08-03-2013, 10:43 PM
(08-01-2013, 09:03 AM)Heslopian Wrote: The falseness of her Christian grave will hauntIt is Gothic, dark and baleful in its outlook...but it reads better than it should because of the richness of imagery. A point worth noting aImost as a general mantra.
me in Your holy court. My soul was blind. Fine opener. Just enigmatic enough.
A daughter does this to a man, and I
was weak, preacher or not, a lost parent
in fields of sadness he could not attack, Is this "he" the same personnage as has a holy court? If so, He may need capitalising. After all, "Your" was.

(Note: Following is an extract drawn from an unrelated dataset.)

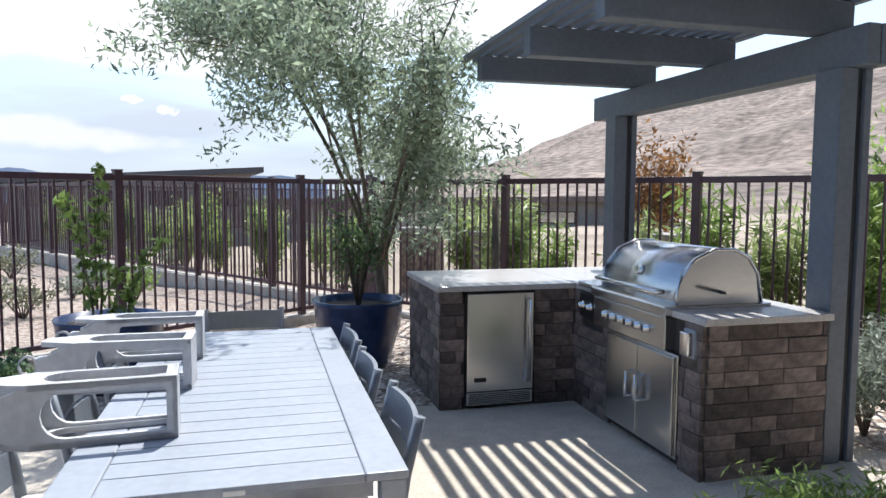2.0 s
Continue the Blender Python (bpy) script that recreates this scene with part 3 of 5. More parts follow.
def fire_trough():
    f = thing("fire_trough", pose(0, 0, 0), "long dark fire trough filled with crushed red glass", "fire trough")
    x0, x1, y0, y1, z1 = -7.45, -1.03, -2.155, -2.055, 0.745
    part("body", box(x0, x1, y0 + 0.012, y1 - 0.012, 0.05, z1 - 0.05), "dark_steel", f)
    part("rim", box(x0, x1, y0, y0 + 0.016, -0.05, z1, 0.003), "dark_steel", f)
    part("rim", box(x0, x1, y1 - 0.016, y1, 0.30, z1, 0.003), "steel", f, "bright steel facing")
    part("end_cap", box(x1 - 0.016, x1 + 0.002, y0 + 0.002, y1 - 0.002, -0.05, z1 - 0.002, 0.003), "dark_steel", f)
    rng = np.random.default_rng(4)
    t = bmesh.new()
    for k in range(2600):
        x, y = x0 + (x1 - x0 - 0.03) * rng.random() + 0.01, y0 + 0.025 + (y1 - y0 - 0.05) * rng.random()
        s = 0.008 + 0.010 * rng.random()
        m = Matrix.Translation((x, y, z1 - 0.035 + 0.028 * rng.random())) @ Euler(rng.random(3) * 6).to_matrix().to_4x4()
        v = [t.verts.new(m @ (Vector(c) * s)) for c in ((1, 0.2, 0), (-0.8, 0.7, 0.1), (-0.6, -0.9, 0), (0, 0, 1.1))]
        for q in ((0, 1, 2), (0, 1, 3), (1, 2, 3), (2, 0, 3)):
            t.faces.new([v[i] for i in q])
    bmesh.ops.recalc_face_normals(t, faces=t.faces[:])
    tagged(part("fire_glass", t, "red_glass", f, "crushed red fire glass"), kind="stuff")
    part("glass_bed", box(x0 + 0.016, x1 - 0.02, y0 + 0.018, y1 - 0.018, z1 - 0.08, z1 - 0.03), "red_glass", f)
    part("facing", box(x0, x1, y1 - 0.02, y1 - 0.002, -0.1, 0.30), "chrome", f, "polished stainless facing above the drain slot")
    part("drain_slot", box(x0 - 0.3, -0.68, y1, -1.93, -0.03, 0.003), "black", f, "black drain slot")
    for k, x in enumerate((-5.9, -5.7)):
        part("valve", tube([(x, y1, 0.30), (x, y1 + 0.05, 0.30), (x, y1 + 0.05, 0.18)], 0.014, 8), "chrome", f, "chrome gas valve")
    return f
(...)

because he could not grasp the martyred mind
inside his daughter's head. The truth is nought;
the grave is all the truth she knew and loved. Not easy logical progression here. Some prolonged disconnect is apparent. It was a false grave...but now it is the truth?
I found her in the barn and wasn't shocked.

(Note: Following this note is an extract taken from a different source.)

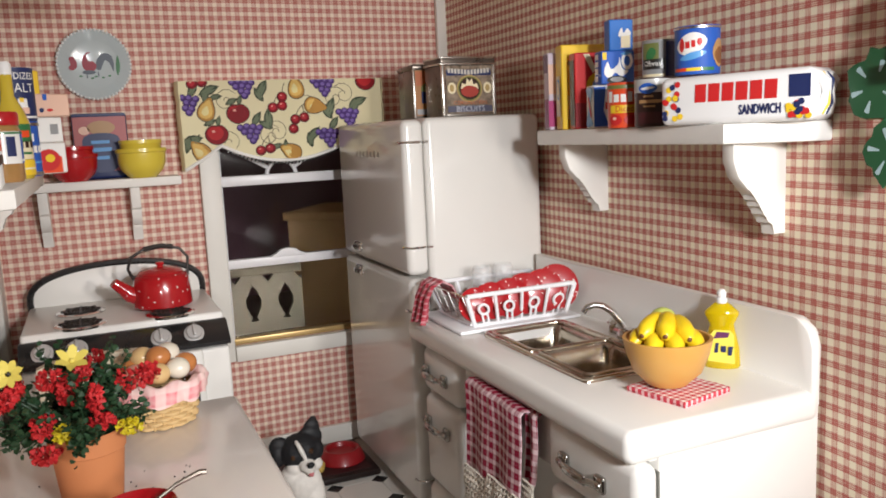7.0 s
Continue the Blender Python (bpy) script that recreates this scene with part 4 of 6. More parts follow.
A_SHADE, A_ORANGE, A_RUST = flat("art_brown_wash", (0.30, 0.15, 0.05)), mat("art_orange", (0.33, 0.10, 0.022), 0.5, var=0.7, scale=90), mat("art_rust", (0.15, 0.035, 0.014), 0.5, var=0.7, scale=90)
A_BLACK, A_UMBER = mat("art_plum_black", (0.022, 0.014, 0.016), 0.5, var=0.5, scale=30), flat("art_umber", (0.11, 0.045, 0.02))
A_PALE, A_OCHRE, A_GREY = mat("art_pale_ochre", (0.50, 0.29, 0.10), 0.4, var=1.0, scale=220, bump=0.3, bscale=200), mat("art_burnt_ochre", (0.34, 0.14, 0.035), 0.4, var=1.0, scale=240), flat("art_mauve_grey", (0.22, 0.13, 0.09))
ART = (("art_light", [(-1.1, 1.9), (-0.2, 2.0), (0.9, 1.8), (1.15, 0.6), (1.0, -0.5), (0.6, -1.3), (-0.5, -1.2), (-1.1, -0.8), (-1.3, 0.4)], A_PALE),
       ("art_ground", [(-1.78, -1.25), (-0.9, -1.4), (0.1, -1.45), (1.2, -1.4), (1.25, -1.8), (1.2, -2.02), (-1.78, -2.02)], A_OCHRE),
       ("art_wash", [(-1.35, -1.52), (-0.6, -1.42), (0.4, -1.5), (1.0, -1.5), (0.95, -1.75), (0.2, -1.85), (-0.7, -1.85)], A_SHADE),
       ("art_mist", [(-0.95, -1.6), (-0.6, -1.54), (-0.3, -1.62), (-0.4, -1.76), (-0.85, -1.76)], A_GREY),
       ("art_tail", [(0.05, -0.3), (0.18, -0.1), (0.4, 0.03), (0.65, -0.02), (0.84, -0.2), (0.9, -0.42), (0.86, -0.72), (0.76, -0.55), (0.7, -0.75), (0.58, -0.68), (0.4, -0.7), (0.15, -0.6)], A_BLACK),
       ("art_body", [(-0.86, -0.48), (-0.78, -0.72), (-0.6, -0.92), (-0.42, -1.05), (-0.34, -1.25), (-0.26, -1.14), (-0.12, -1.16), (-0.04, -1.3), (0.04, -1.08), (0.3, -0.85), (0.62, -0.62), (0.5, -0.35), (0.15, -0.32), (-0.05, -0.34), (-0.25, -0.3), (-0.5, -0.25), (-0.75, -0.3)], A_BLACK),
       ("art_breast", [(-0.98, -0.05), (-0.98, -0.3), (-0.88, -0.5), (-0.76, -0.4), (-0.84, -0.15)], P_CREAM),
       ("art_neck", [(-1.0, 0.15), (-0.94, -0.15), (-0.8, -0.4), (-0.55, -0.5), (-0.42, -0.42), (-0.5, -0.1), (-0.56, 0.3), (-0.72, 0.5), (-0.92, 0.42)], A_ORANGE),
       ("art_nape", [(-0.68, 0.5), (-0.5, 0.35), (-0.36, -0.08), (-0.1, -0.34), (-0.35, -0.46), (-0.5, -0.3), (-0.6, 0.05)], A_RUST),
       ("art_wing", [(-0.3, -0.42), (0.05, -0.32), (0.3, -0.36), (0.34, -0.5), (0.12, -0.66), (-0.15, -0.62)], A_RUST), ("art_wing", [(-0.1, -0.44), (0.08, -0.38), (0.2, -0.44), (0.1, -0.54), (-0.02, -0.52)], A_ORANGE),
       ("art_comb", [(-1.02, 0.42), (-1.06, 0.6), (-0.92, 0.72), (-0.72, 0.62), (-0.7, 0.42), (-0.88, 0.36)], CHK_R),
       ("art_wattle", [(-1.02, 0.22), (-1.1, 0.02), (-1.0, -0.06), (-0.92, 0.1)], CHK_R))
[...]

With tender hand I plucked a knife from one
tight fist, then washed her neck with warm water.
I knew her destiny was Hell. I tried
to smuggle her elsewhere. A savage cross
of kindling, thrust in earth with Arthur's zeal,
and her beneath, reserved for Judgement Day
despite that fucking sin (see what I am?
A foul-mouthed cur of wholly sodden mind). An injustice. Your character is suddenly over emphatically self-critical. The case for this is not yet made. This interjected rhetoric may be better later. As it is located, it seems gratuitous
I'm glad her mother's dead. You spared her this
torment, at least. I've earned her pain and more.
What did I think would happen when I laid
my daughter in that grave, her mattress mud?

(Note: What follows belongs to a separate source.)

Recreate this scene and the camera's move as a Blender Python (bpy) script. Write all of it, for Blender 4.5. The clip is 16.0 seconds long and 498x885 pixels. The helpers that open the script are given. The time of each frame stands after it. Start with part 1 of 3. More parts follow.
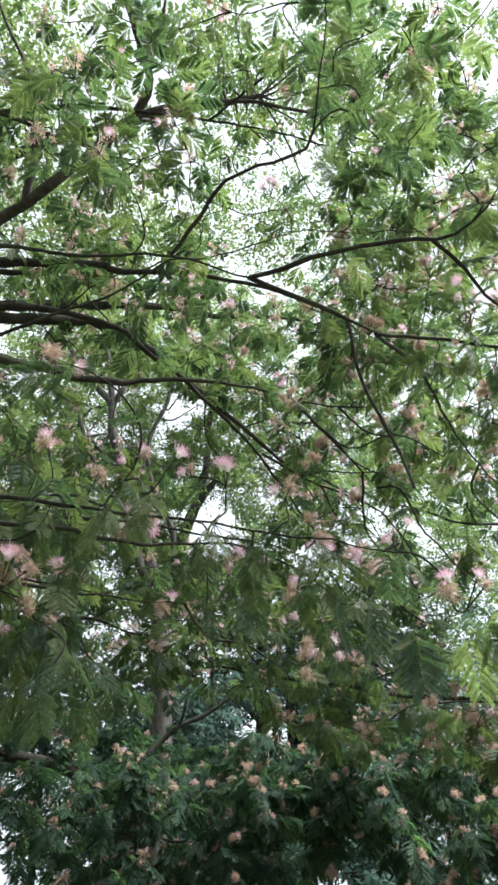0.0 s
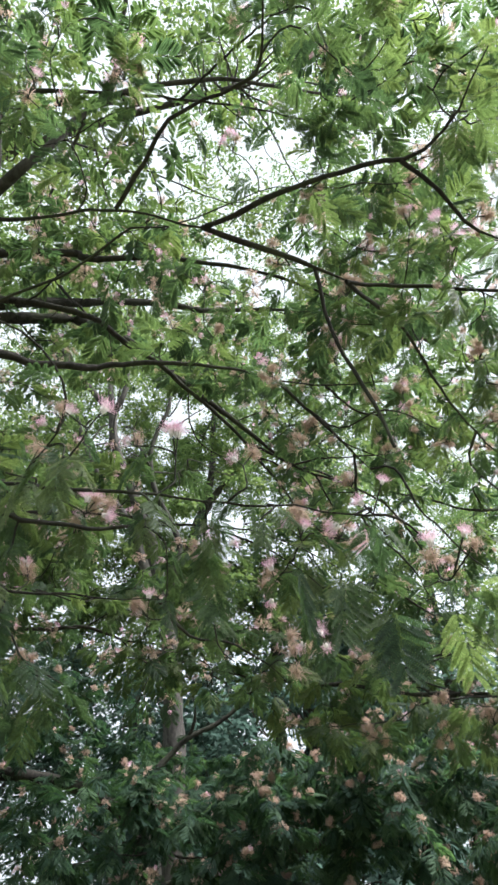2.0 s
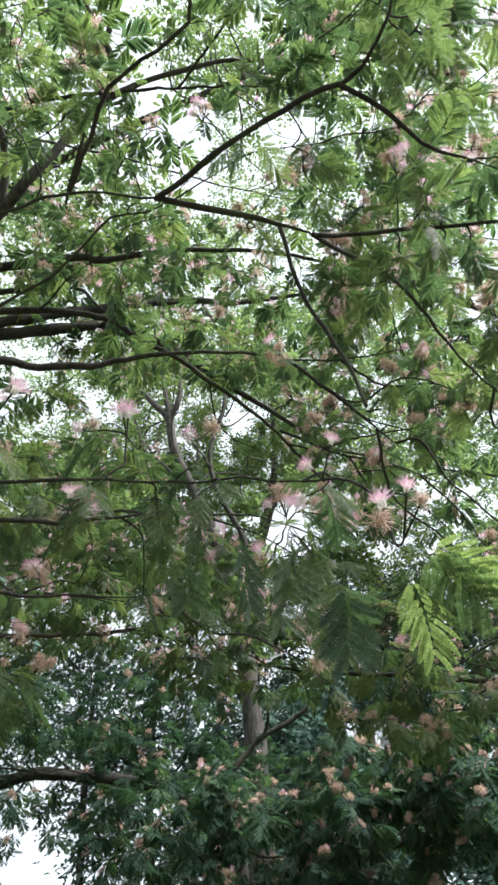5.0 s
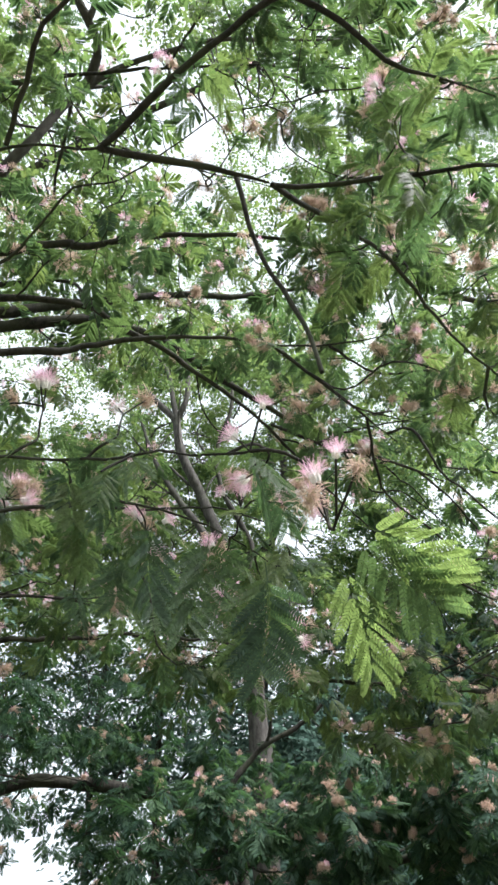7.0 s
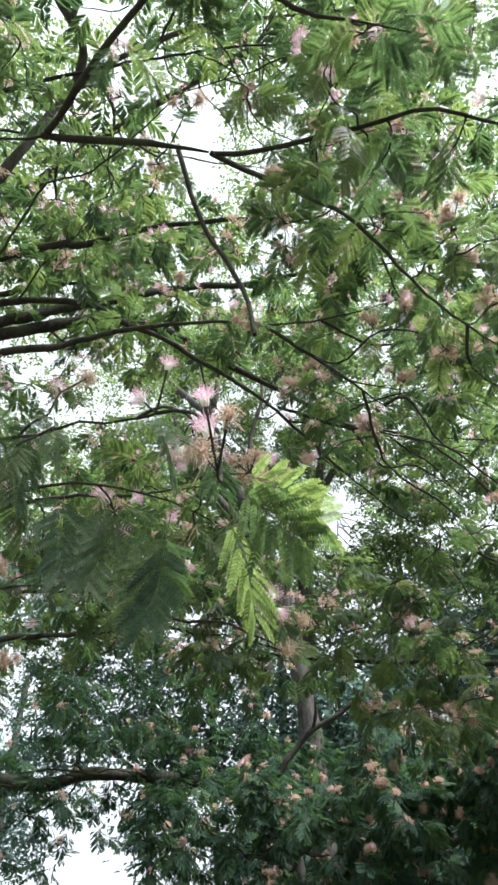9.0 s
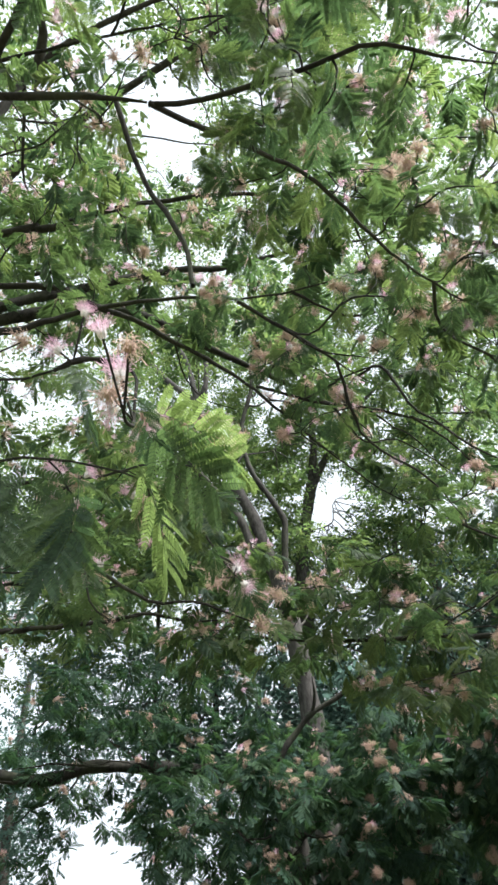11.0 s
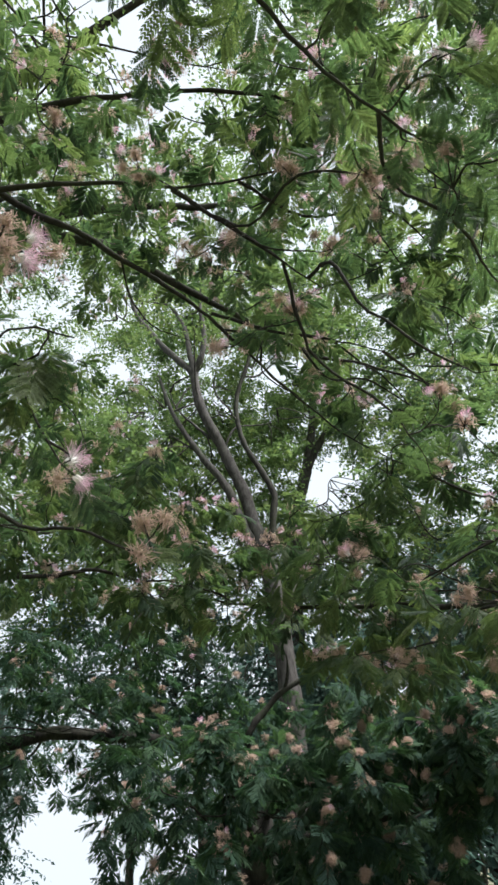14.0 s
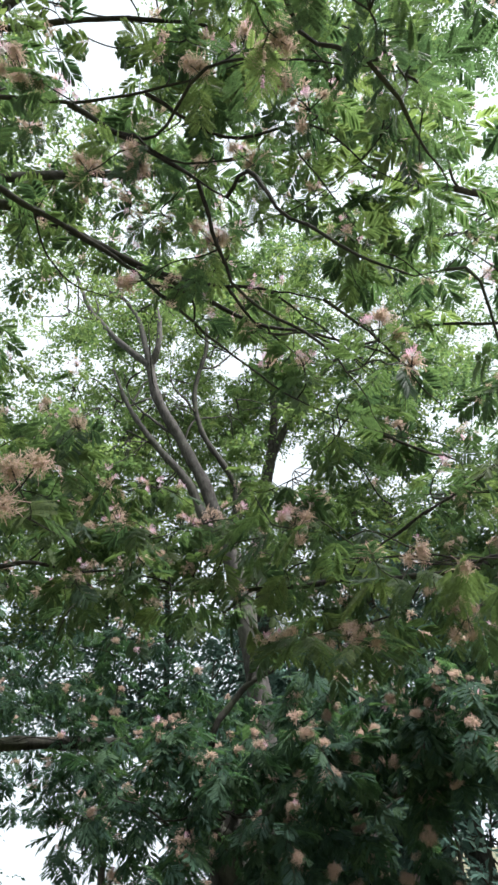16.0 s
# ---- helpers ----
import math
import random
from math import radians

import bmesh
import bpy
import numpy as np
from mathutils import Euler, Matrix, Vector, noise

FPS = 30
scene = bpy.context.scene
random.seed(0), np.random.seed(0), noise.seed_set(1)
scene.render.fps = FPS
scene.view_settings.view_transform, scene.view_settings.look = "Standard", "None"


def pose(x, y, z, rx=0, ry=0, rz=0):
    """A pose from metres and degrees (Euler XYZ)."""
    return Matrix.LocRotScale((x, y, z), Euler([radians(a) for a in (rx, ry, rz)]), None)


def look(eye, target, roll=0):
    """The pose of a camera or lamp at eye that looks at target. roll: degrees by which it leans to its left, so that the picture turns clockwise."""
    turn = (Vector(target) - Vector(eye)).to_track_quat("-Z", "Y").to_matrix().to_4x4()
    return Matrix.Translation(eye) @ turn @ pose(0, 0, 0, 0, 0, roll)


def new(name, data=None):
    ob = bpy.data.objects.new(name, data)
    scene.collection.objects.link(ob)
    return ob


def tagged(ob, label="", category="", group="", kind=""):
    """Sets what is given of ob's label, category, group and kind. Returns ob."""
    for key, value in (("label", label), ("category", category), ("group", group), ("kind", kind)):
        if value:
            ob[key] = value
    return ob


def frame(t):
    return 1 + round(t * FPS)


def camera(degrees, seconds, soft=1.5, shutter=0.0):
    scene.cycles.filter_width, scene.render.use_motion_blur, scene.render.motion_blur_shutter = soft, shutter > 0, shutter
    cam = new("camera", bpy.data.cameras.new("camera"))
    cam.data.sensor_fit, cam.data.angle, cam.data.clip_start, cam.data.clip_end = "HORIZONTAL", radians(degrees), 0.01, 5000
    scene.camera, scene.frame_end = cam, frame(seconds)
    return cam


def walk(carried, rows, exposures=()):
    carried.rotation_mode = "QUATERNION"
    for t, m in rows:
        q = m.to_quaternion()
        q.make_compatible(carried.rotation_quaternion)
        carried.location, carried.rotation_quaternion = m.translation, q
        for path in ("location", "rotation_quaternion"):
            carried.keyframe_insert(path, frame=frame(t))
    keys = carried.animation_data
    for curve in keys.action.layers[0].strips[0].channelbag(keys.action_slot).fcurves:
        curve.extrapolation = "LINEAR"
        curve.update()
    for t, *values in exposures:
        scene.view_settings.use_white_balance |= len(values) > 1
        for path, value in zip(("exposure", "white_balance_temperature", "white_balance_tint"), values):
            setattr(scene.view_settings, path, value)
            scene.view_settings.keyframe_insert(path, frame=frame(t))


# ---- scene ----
cam = camera(44.5, 16.0, soft=2.8)
# seconds, stops
EXPOSURES = [(0.0, 1.68), (1.0, 1.61), (4.0, 1.64), (8.0, 1.83), (11.0, 1.69), (11.5, 1.76), (12.0, 1.80), (12.5, 1.38), (13.0, 1.38), (13.5, 1.18), (14.0, 1.28), (14.5, 1.53), (15.0, 1.56), (16.0, 1.62)]
PATH = [
    (0, (0.046, -0.014, 1.585), (0.042, 2.218, 3.276), -2.0),
    (0.5, (0.066, 0.034, 1.59), (0.028, 2.258, 3.29), -1.7),
    (1, (0.092, 0.09, 1.604), (0.018, 2.261, 3.37), -1.5),
    (1.5, (0.12, 0.155, 1.61), (0.032, 2.335, 3.365), -2.6),
    (2, (0.155, 0.199, 1.615), (0.111, 2.408, 3.335), -4.1),
    (2.5, (0.221, 0.246, 1.631), (0.053, 2.436, 3.368), -2.9),
    (3, (0.273, 0.274, 1.642), (-0.014, 2.44, 3.393), -2.3),
    (3.5, (0.302, 0.295, 1.636), (-0.018, 2.457, 3.389), -2.9),
    (4, (0.319, 0.301, 1.628), (0.006, 2.463, 3.381), -3.9),
    (4.5, (0.335, 0.309, 1.625), (-0.001, 2.475, 3.368), -2.5),
    (5, (0.356, 0.339, 1.628), (-0.001, 2.512, 3.357), -4.3),
    (5.2, (0.363, 0.36, 1.624), (0.01, 2.537, 3.35), -4.6),
    (7.3, (0.476, 0.547, 1.69), (0.025, 2.678, 3.451), -2.6),
    (7.5, (0.496, 0.56, 1.688), (-0.004, 2.656, 3.476), -2.0),
    (8, (0.519, 0.587, 1.659), (-0.024, 2.684, 3.433), -3.4),
    (8.2, (0.538, 0.588, 1.656), (-0.039, 2.695, 3.409), -3.5),
    (10.3, (0.616, 0.647, 1.648), (0.007, 2.776, 3.358), -5.6),
    (10.5, (0.619, 0.655, 1.648), (0.017, 2.81, 3.33), -7.0),
    (11, (0.64, 0.694, 1.641), (0.046, 2.842, 3.336), -6.9),
    (11.5, (0.657, 0.762, 1.652), (0.07, 2.897, 3.365), -4.4),
    (12, (0.673, 0.858, 1.65), (0.088, 3.035, 3.311), -5.0),
    (12.5, (0.682, 0.904, 1.645), (0.13, 3.104, 3.287), -6.0),
    (13, (0.683, 1.004, 1.655), (0.143, 3.178, 3.333), -5.9),
    (13.5, (0.725, 1.081, 1.669), (0.137, 3.235, 3.358), -3.7),
    (14, (0.75, 1.149, 1.67), (0.106, 3.332, 3.302), -3.6),
    (14.5, (0.762, 1.214, 1.674), (0.119, 3.41, 3.287), -4.9),
    (15, (0.75, 1.289, 1.671), (0.098, 3.496, 3.266), -5.4),
    (15.5, (0.759, 1.372, 1.685), (0.188, 3.545, 3.357), -5.7),
    (16, (0.781, 1.443, 1.69), (0.28, 3.674, 3.305), -7.9),
]
walk(cam, [(t, look(eye, target, roll)) for t, eye, target, roll in PATH], EXPOSURES)

# ---- world, sun, exposure ----
world = bpy.data.worlds.new("overcast_sky")
scene.world = world
world.use_nodes = True
wn, wl = world.node_tree.nodes, world.node_tree.links
wn.clear()
sky = wn.new("ShaderNodeTexSky")
sky.sky_type = "NISHITA"
sky.sun_disc = False
sky.sun_elevation = radians(56.2)
sky.sun_rotation = radians(95.7)
sky.dust_density = 6.0
sky.air_density = 1.4
grey = wn.new("ShaderNodeHueSaturation")
grey.inputs["Saturation"].default_value = 0.16
cloud = wn.new("ShaderNodeMix")
cloud.data_type = "RGBA"
cloud.inputs[0].default_value = 0.85
cloud.inputs[7].default_value = (11.1, 12.3, 13.5, 1)
back = wn.new("ShaderNodeBackground")
back.inputs["Strength"].default_value = 0.04
wout = wn.new("ShaderNodeOutputWorld")
wl.new(sky.outputs[0], grey.inputs["Color"])
wl.new(grey.outputs[0], cloud.inputs[6])
wl.new(cloud.outputs[2], back.inputs["Color"])
wl.new(back.outputs[0], wout.inputs[0])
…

That cross, that evil cross, so barbarous
and crude, erected on a suicide! I kind of warm to this theme. I want it to develop. The poem may be too long and meandering to make your points clear. See next line.
The roods of old were Heaven's doorknobs compared
to those sticks nailed by my tired hands.
I'd dressed her sweetly in her white night clothes.
Why she'd done this was no secret to me
or You. The joy was absent from her eyes, I am now character confused. My,her,you, You, he, He, I. Consistency is dimishing as complexity increases. Needs looking at
and even loving grace wasn't enough;
my flock had tried, but man can't force a heart.
I beg You for forgiveness when studying
my case. I did not mean to mock Your ways.
That grave I made was vain and foolish hope.
She rose from it like lava spurting through
brimstone, her eyes static and mouth with worms
bedewed. I screamed then wept in martyred tones. bedewed is suspect
I could not save the soul she killed herself. Punctuate to clarity
Now each night she pelts my windows with mud,
walking blind across the woods, not ghost or corpse
but dumb machine, symbol of my crimes,
reminder of hypocrisy. Her eyes
are yoke-less eggs, her skin a rotting steak.
She never speaks, but serves the wrath of You.
You need to look closely at your structured points, which sometimes blur into blunt unfocussed rambles. I see them, but cannot wholly grasp them.
This is me liking it.
As an aside...billy's comment seems germane. It's a long one, Jack.